Saturday 16 January 2016

Can we make a cake?

There are few requests which fill me with as much dread as "Can we make cakes mummy?" I can usually fob them off for a while by telling them we don't have the ingredients but sometimes the guilt gets to me. As I remember making cakes with my own mum, I feel duty bound to provide the same memories, albeit with slightly more under-the-breath swearing, for my own children. 

I am not a natural baker. Creaming, whisking, folding - it's all just stirring to me. Therefore, after googling cake recipes with 'easy' in the title, I need time to read and understand each step of the process to be sure I'm not getting it wrong. Not as easy as it sounds when my children are more from the 'chuck it all in' school of bakery. 

Usually, it starts well enough. Seizing the opportunity to have something truthful to write in his reading log, I encourage William to read out the ingredients and we weigh and measure them out each into their own small bowl just like a TV cooking show. Apart from my cortisol levels steadily rising as Scarlett measures the raisins out one by one, we are doing well. Until we get to the flour. 

Whoever's turn it is to measure, puts their spoon into the flour, then moves it precariously towards the mixing bowl. Slowly, slowly, so unbearably slowly the spoon travels the 14cm between the flour bag and the bowl.  Nearly there . . . nearly there . . . and it's all over the table. 

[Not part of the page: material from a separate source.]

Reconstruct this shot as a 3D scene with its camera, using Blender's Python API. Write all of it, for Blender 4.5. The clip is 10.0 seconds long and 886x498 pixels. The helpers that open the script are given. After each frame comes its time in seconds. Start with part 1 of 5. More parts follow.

Eggs are just as problematic. There seem to be only two modes of egg cracking. The first ineffectually soft, the second so heavy handed that it takes three separate attempts before we get a yolk that lands anywhere near the inside of the bowl. 

It's also impossible to keep the children from licking their fingers, the spoon or anything else coated in cake mixture. I may as well add 'saliva' to the list of ingredients; there's more of that in there than there is baking powder. 

I have learned from experience that when they are stirring the mixture (folding, beating, whatever) you need to keep an iron grip on that bowl if you don't want to use the cake mixture as an alternative floor covering. Even when holding the bowl as if your life depended on it, you can't avoid the slippage, flickage and drippage which ensues. Cue me barking out adverbs like a deranged English Language instructor: "Carefully!", "Slowly!", "Gently!" 

 Finally the mixture with added egg shell and child spit is ready to put into the oven and I am left to clean up the carnage of sticky bowls, spilt sugar and phlegmy egg traces whilst the miniature chefs retire to the sitting room, taking turns to appear at the kitchen door every 3 minutes to ask, "Is it ready yet?"

 However stressful the experience has been, I am left with a warm glow of wholesomeness that I have baked a cake with my children.  I have momentarily transformed myself into a traditional aproned mother-figure, spending quality time with her children. And, even better than that, every time we produce a cake, my guilt levels are reset and I can spend at least another month fobbing them off before we have to make another one.